Your task is to copy the stretch of lines in the records below that begins with the line containing "4. More parts follow." and ends with the line containing "self.v, self.f = [], []", exactly as written, with nothing added.

[Extracted records]
________________________________________

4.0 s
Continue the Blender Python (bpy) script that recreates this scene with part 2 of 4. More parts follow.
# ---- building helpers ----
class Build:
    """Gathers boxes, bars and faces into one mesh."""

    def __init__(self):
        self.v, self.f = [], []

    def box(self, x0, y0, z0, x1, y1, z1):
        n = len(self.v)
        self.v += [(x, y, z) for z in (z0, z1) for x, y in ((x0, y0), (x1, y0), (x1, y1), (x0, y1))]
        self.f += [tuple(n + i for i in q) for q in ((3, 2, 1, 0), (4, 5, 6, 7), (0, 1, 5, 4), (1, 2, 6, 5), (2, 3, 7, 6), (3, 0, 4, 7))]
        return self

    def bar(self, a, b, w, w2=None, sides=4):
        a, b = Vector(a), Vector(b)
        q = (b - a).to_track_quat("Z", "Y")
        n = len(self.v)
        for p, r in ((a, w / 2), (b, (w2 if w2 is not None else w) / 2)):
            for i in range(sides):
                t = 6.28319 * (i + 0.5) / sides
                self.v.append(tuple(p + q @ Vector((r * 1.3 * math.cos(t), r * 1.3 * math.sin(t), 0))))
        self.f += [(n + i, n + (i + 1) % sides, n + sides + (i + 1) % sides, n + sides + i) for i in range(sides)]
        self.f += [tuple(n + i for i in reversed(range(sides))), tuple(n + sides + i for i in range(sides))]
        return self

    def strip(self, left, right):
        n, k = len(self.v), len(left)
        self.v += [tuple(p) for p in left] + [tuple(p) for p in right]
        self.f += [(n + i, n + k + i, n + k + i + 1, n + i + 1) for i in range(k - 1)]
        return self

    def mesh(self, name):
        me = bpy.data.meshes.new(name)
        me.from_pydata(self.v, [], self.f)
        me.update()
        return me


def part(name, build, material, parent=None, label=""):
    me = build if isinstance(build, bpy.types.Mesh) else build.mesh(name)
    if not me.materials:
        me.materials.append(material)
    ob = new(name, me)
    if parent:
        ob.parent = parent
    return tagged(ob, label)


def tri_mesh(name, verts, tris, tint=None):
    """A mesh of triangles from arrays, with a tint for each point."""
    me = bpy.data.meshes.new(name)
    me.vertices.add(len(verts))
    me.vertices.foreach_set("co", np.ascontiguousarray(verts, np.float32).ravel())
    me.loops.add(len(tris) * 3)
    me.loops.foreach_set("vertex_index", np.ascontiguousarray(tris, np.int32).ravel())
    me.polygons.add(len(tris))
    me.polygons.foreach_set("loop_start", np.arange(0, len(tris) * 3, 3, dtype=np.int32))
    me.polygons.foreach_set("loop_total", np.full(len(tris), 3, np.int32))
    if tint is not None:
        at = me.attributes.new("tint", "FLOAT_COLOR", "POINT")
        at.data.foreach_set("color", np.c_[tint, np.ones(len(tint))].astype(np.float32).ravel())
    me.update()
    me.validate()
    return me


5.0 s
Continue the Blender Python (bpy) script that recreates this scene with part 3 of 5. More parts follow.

________________________________________

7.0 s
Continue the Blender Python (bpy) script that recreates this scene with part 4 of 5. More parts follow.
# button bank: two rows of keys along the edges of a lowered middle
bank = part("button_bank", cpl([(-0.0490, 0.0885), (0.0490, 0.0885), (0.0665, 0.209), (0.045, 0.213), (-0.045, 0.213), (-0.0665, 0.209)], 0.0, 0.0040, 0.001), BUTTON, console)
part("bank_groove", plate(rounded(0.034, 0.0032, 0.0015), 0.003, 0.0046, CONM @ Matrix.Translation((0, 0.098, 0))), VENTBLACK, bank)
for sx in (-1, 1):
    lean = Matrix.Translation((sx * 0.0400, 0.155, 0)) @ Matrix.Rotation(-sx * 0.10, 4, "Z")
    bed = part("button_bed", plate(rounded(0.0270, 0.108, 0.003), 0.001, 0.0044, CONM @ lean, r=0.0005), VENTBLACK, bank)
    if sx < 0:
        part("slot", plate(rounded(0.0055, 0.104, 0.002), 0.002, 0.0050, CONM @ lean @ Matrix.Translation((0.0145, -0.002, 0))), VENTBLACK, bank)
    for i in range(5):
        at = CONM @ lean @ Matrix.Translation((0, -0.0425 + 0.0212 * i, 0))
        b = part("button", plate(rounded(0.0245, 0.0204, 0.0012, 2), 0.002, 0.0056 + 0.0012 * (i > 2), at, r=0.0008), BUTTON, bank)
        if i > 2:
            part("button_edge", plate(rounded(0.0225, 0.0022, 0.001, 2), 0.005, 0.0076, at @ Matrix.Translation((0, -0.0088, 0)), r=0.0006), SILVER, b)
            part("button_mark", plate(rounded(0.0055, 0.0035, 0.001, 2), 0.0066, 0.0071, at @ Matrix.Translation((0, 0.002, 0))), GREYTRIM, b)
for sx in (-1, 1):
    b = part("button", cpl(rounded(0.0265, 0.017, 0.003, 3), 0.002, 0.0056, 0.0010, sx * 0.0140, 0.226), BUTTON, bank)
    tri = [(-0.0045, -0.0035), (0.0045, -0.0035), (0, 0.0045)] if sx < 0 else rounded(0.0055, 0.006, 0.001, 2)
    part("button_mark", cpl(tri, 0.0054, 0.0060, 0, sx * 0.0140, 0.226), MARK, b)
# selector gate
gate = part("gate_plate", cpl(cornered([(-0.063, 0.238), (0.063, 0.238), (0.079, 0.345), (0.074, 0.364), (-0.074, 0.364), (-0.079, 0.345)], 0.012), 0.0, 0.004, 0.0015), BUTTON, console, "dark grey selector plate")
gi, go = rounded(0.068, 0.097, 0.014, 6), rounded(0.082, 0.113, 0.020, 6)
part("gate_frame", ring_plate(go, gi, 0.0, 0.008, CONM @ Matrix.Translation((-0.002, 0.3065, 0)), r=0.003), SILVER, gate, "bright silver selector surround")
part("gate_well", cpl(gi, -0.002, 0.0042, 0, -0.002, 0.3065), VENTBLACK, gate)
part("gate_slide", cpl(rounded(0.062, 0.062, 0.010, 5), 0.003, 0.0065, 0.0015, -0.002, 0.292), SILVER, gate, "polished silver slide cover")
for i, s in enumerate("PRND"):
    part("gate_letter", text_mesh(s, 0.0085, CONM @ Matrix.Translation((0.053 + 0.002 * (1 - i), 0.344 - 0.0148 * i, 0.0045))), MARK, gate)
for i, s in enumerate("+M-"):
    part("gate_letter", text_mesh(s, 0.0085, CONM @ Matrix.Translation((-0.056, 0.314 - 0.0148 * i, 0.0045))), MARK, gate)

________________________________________

◆ Reply to the exercise
Continue the Blender Python (bpy) script that recreates this scene with part 2 of 4. More parts follow.
# ---- building helpers ----
class Build:
    """Gathers boxes, bars and faces into one mesh."""

    def __init__(self):
        self.v, self.f = [], []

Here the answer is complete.